[GOAL]: Transcribe all of the material exactly. Any picture in it should be left out.

[RECORDED INFORMATION]:
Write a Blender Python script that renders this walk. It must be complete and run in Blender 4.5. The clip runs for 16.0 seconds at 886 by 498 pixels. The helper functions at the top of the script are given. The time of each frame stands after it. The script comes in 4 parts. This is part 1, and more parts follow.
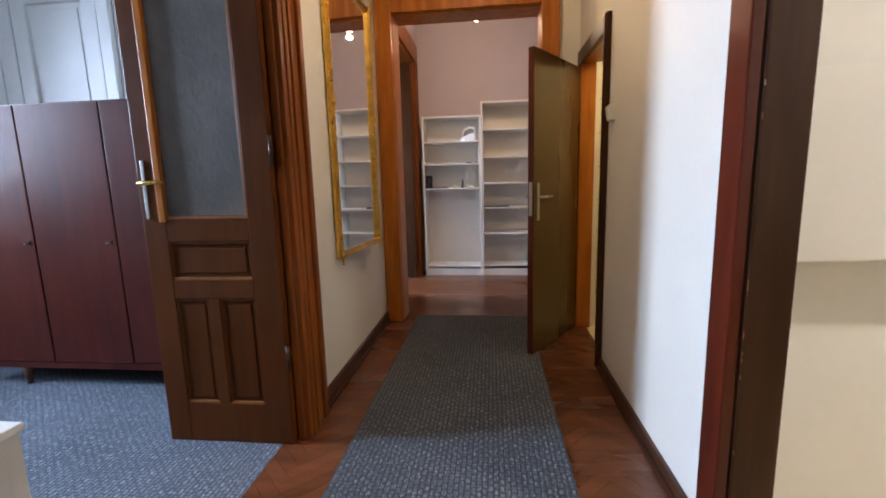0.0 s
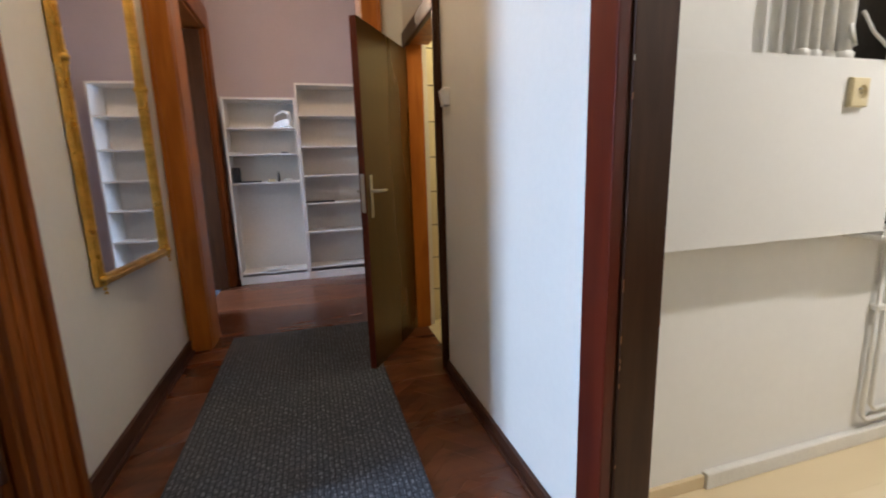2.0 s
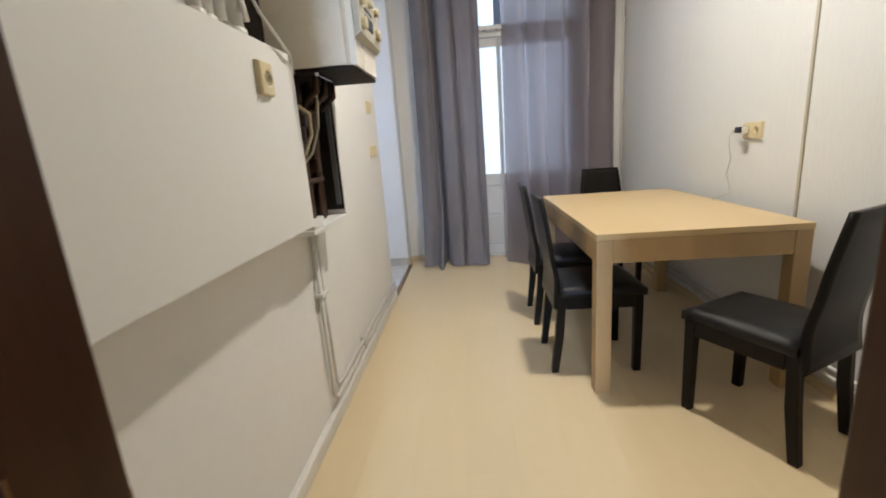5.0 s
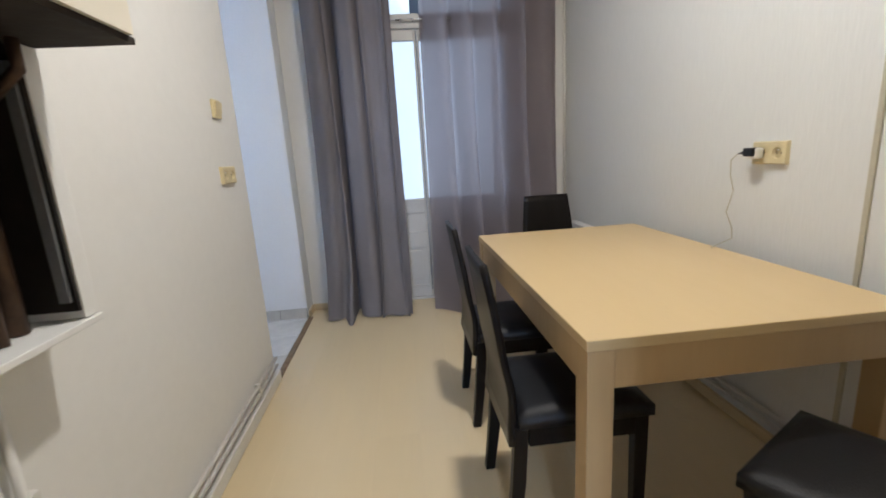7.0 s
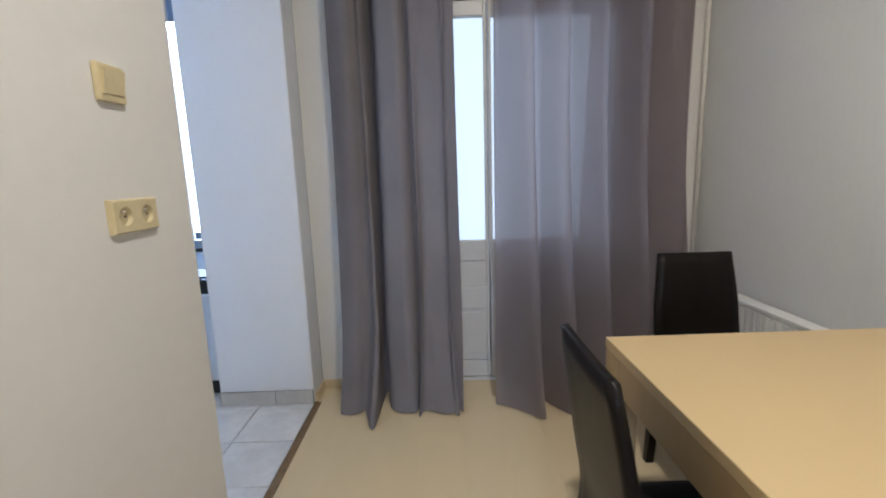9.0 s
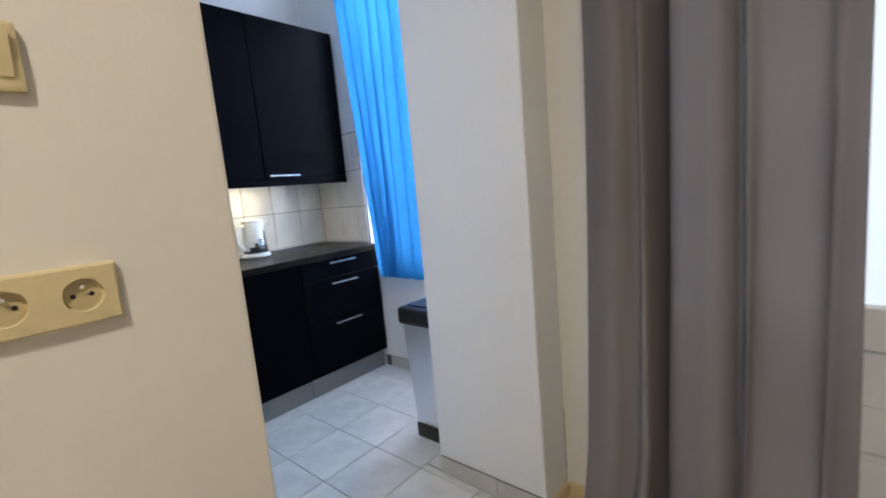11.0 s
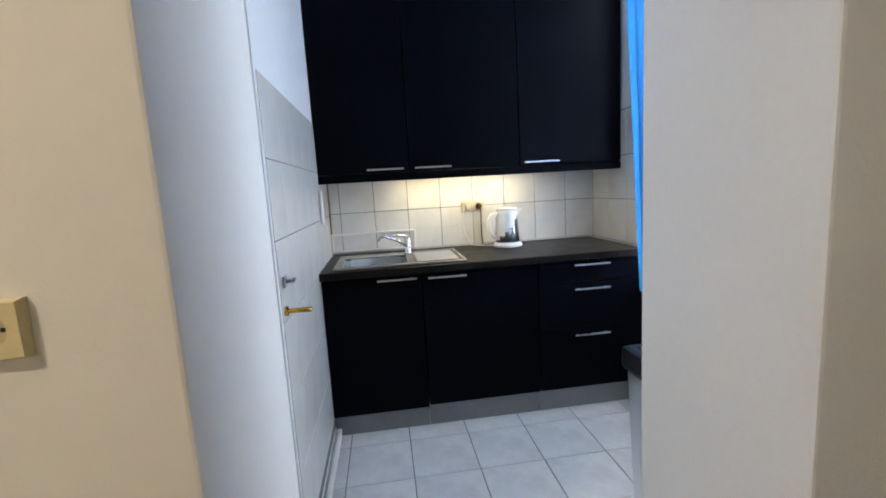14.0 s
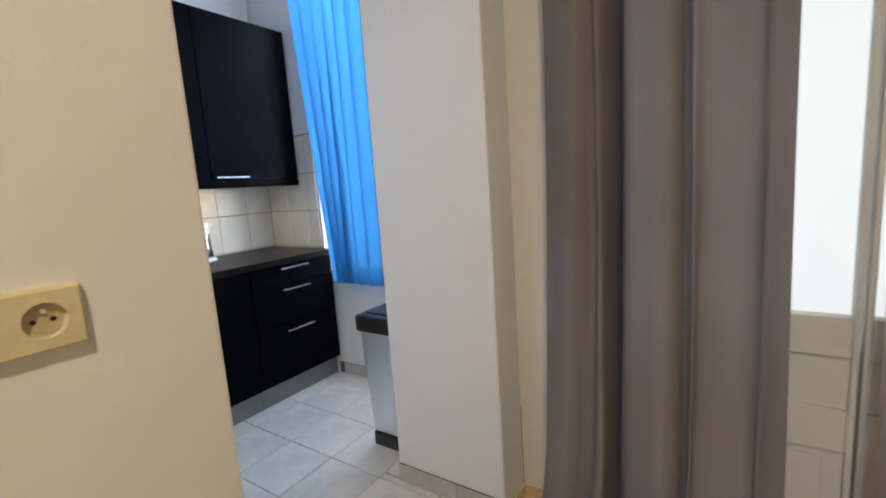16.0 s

[ANSWER TO THE EXERCISE]:
Write a Blender Python script that renders this walk. It must be complete and run in Blender 4.5. The clip runs for 16.0 seconds at 886 by 498 pixels. The helper functions at the top of the script are given. The time of each frame stands after it. The script comes in 4 parts. This is part 1, and more parts follow.
0.0 s
2.0 s
5.0 s
7.0 s
9.0 s
11.0 s
14.0 s
16.0 s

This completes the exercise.